The Australian dollar is in danger of a more significant plunge toward 67 cents versus the greenback. The technical sentiment is extremely bearish on the daily chart below. Parabolic Sar’s dots are far above the recent price, -DI line (red) is far above the +DI line (green), while the ADX mainline (black) edged up again after smoothing the trend’s momentum on May 14. The bears even managed to breach the descending support line (blue), which never happened since October 2018. The last time such low rates were noticed was December 2016, when the Aussie bottomed at 0.6838 versus the U.S. dollar. All those technical factors point to heavy selling pressure on the AUD/USD currency pair. The enormous whipsaw charted on January 3 2019, might play out as the water test before pushing the rate to multi-year low levels. The nearest support is placed at a psychological round-figure quote of 0.6800, and if breached, further losses are likely.
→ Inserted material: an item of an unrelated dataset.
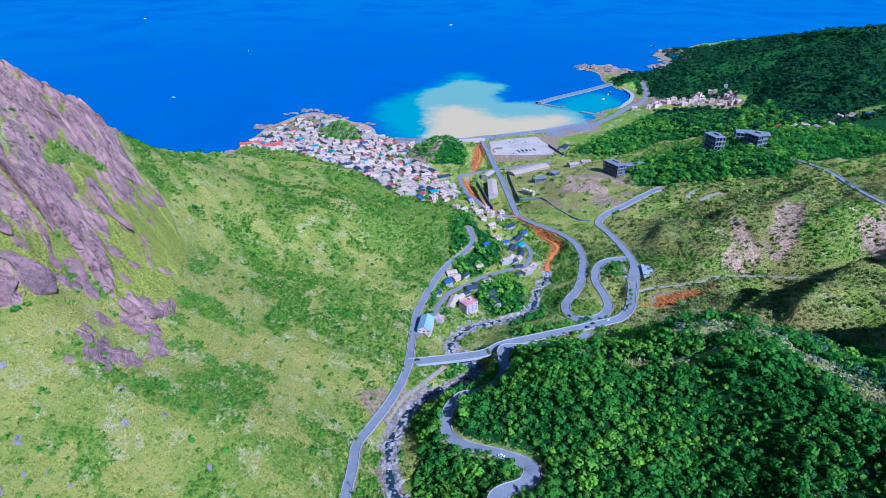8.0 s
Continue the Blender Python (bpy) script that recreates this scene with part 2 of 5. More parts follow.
def soft(a):
    a = np.clip(a, 0, 1)
    return a * a * (3 - 2 * a)


def sides(line):
    """The unit vector to the left of a line's course, at each of its points."""
    d = np.gradient(line[:, :2], axis=0)
    d /= np.linalg.norm(d, axis=1)[:, None] + 1e-9
    return np.stack([-d[:, 1], d[:, 0]], 1)


# ---- lines of the land: roads, streams, crests and feet of slopes ----
VALLEY_ROAD = [(-160, 134, 90), (-161, 156, 88), (-161, 170, 87), (-160, 183, 86), (-151, 196, 84), (-139, 211, 82), (-125, 226, 80), (-107, 239, 78), (-86, 252, 75), (-69, 265, 73), (-62, 278, 71), (-54, 298, 69), (-48, 357, 68), (-48, 385, 66), (-40, 406, 64), (-31, 427, 63), (-22, 454, 62), (-17, 484, 60), (-16, 522, 57), (-14, 564, 54), (-4, 610, 52), (14, 662, 51), (35, 700, 49), (48, 734, 47), (44, 779, 45)]
HAIRPINS_UPPER = [(-52, 110, 143), (-55, 118, 142), (-57, 129, 141.3), (-56, 138, 140.5), (-51, 146, 139.5), (-46, 154, 138.6), (-40, 159, 138), (-32, 162, 137.4), (-24, 163, 137), (-12, 163, 136.8), (-1, 166, 136.4), (13, 167, 136), (28, 170, 135.5), (40, 174, 135), (50, 179, 134.5), (65, 187, 134), (75, 195, 133.4), (86, 201, 132.7), (96, 205, 132), (104, 209, 131.3), (109, 216, 130.6), (110, 225, 130), (108, 231, 129.3), (102, 234, 128.6), (93, 233, 128), (82, 229, 127), (72, 224, 126.2), (60, 219, 125.3), (50, 213, 124.5), (43, 207, 123.8), (35, 200, 123)]
HAIRPINS_MIDDLE = [(35, 200, 123), (26, 196, 122.5), (21, 198, 122), (19, 205, 121.5), (21, 212, 121), (29, 218, 120.5), (41, 222, 119.8), (55, 229, 119.2), (69, 235, 118.6), (80, 239, 118), (88, 245, 117.3), (91, 252, 116.6), (89, 260, 116), (82, 264, 115.4), (74, 264, 114.6), (67, 260, 113.8), (60, 254, 113), (54, 247, 112.2), (47, 243, 111.4), (40, 245, 110.4), (37, 253, 109.5), (39, 261, 108.8), (46, 269, 108.2), (54, 275, 107.7), (65, 279, 107.2), (77, 281, 106.6), (91, 280, 105.8), (102, 280, 105), (111, 284, 104.3), (115, 290, 103.5), (111, 296, 102.7), (103, 299, 102), (91, 301, 101.2), (79, 301, 100.4), (67, 300, 99.4), (57, 298, 98.4), (50, 301, 97)]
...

The greenback’s peak rates from December 2016 are reflected on the long-term weekly chart below. The Chinese yuan is nearing to all-time low prices as USD/CNH became extremely bullish recently. Two weeks of gains added more than 3.15% to the exchange rate, and USD/CNH jumped back to an alarming rate of 7 yuan per one dollar (6.9484 weekly close). The all-time peak at 6.98741 represents static horizontal resistance, which could be tested for the third time in two and a half years. The recent bullish momentum suggests that the market players would get there sooner rather than later. The Fibonacci Retracement Levels tool shows that the uptrend begun after the failed test of 61.8% from the bullish rally started in March 2018 (green arrow on the chart). Usually, that suggest new highs to be charted. Therefore, we’d suggest holding long positions for USD/CNH in the medium term until reversal signals occur on shorter timeframes.